Brände im Weichenwerk und bei Pelzer
Das Unternehmen Kromberg und Schubert gibt es bis heute – aber nicht mehr in Witten. Die Wuppertaler Firma beschäftigt mittlerweile mehr als 50.000 Mitarbeiter an über 40 Standorten weltweit. Sie stellt Bordnetzsystemen für die Automobilindustrie, Spezialkabel für andere Industriezweige und Kunststoffteile her. Der Brand bei Kromberg und Schubert war laut Feuerwehr der bis dahin größte Brand der Nachkriegsgeschichte in Witten. Größer waren viele Jahre später etwa der Brand im Weichenwerk der Deutschen Bahn (Juli 2015) und der zweite Brand bei Pelzer an der Brauckstraße 2017.
Trotz der Ausdehnung des Brandes schätzte sich die Firma gegenüber der Presse damals glücklich, war doch „nur“ eine Halle abgebrannt.

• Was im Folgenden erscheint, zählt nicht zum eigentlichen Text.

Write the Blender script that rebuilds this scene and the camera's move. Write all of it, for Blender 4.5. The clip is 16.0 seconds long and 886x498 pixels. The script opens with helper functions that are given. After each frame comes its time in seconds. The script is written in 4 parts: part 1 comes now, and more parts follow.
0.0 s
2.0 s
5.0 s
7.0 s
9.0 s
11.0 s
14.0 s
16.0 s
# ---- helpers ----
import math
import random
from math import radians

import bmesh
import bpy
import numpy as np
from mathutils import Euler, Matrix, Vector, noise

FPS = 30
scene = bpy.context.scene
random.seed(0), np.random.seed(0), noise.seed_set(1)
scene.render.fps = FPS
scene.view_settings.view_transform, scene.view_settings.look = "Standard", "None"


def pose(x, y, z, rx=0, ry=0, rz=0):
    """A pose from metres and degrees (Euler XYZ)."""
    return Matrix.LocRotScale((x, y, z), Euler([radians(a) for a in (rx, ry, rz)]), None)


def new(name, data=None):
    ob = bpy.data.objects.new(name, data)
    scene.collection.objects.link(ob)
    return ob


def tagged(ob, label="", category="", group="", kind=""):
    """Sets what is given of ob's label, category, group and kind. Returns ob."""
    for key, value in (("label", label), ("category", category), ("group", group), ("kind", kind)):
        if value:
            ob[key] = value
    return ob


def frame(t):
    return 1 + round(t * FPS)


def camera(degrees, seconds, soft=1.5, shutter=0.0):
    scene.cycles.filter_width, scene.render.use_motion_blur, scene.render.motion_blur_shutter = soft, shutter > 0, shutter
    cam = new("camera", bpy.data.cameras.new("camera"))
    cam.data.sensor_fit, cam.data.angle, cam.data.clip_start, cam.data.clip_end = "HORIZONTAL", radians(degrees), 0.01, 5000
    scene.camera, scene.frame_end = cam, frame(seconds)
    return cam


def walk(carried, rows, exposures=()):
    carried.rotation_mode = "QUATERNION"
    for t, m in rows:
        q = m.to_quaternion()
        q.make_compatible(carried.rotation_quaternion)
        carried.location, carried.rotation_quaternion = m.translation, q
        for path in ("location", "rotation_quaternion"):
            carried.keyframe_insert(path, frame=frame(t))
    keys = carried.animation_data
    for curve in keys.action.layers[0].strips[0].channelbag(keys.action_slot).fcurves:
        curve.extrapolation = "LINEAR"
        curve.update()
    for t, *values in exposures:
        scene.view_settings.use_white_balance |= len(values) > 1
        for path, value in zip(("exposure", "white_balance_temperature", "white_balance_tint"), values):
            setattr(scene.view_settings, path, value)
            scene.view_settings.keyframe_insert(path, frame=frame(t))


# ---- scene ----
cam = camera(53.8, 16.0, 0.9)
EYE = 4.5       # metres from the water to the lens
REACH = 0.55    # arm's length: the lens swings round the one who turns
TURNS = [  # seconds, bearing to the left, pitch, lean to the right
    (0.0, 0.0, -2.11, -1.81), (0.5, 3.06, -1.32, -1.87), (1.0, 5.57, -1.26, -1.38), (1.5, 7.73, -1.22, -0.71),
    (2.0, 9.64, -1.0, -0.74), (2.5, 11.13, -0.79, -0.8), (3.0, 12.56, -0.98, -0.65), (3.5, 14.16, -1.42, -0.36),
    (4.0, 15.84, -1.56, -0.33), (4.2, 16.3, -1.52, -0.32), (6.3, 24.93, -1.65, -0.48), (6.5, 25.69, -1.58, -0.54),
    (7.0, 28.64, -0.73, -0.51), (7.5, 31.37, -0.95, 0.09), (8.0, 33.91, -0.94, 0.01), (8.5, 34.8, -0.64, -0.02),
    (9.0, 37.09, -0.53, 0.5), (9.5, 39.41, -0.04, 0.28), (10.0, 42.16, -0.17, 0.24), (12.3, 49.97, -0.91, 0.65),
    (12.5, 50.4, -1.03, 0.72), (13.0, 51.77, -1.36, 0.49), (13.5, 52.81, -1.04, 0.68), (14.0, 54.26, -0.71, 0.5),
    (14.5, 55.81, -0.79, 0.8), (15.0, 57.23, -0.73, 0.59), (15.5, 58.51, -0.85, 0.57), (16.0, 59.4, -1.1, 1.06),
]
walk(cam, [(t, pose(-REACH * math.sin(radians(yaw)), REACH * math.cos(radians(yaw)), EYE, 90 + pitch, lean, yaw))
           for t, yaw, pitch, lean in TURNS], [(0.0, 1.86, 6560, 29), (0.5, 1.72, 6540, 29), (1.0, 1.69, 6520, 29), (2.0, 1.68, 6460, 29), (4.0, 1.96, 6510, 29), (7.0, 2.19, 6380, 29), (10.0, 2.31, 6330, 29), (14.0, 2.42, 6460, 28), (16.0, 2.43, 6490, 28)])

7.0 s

Der damalige Werksdirektor wurde zitiert: „Gar nicht auszudenken, wenn der restliche Betrieb auch abgebrannt wäre. Die Feuerwehr hat gute Arbeit geleistet, ich habe mich bei den Männern bedankt!“
Autor Ulrich Gehrke ist der Sohn des im Text erwähnten gleichnamigen Feuerwehrmanns. Wie sein Vater, der bei dem Großbrand vor 50 Jahren dabei war und davon berichten konnte, ist Ulrich Gehrke ebenfalls zur Berufsfeuer Witten gegangen. Er ist Brandamtmann und Pressesprecher.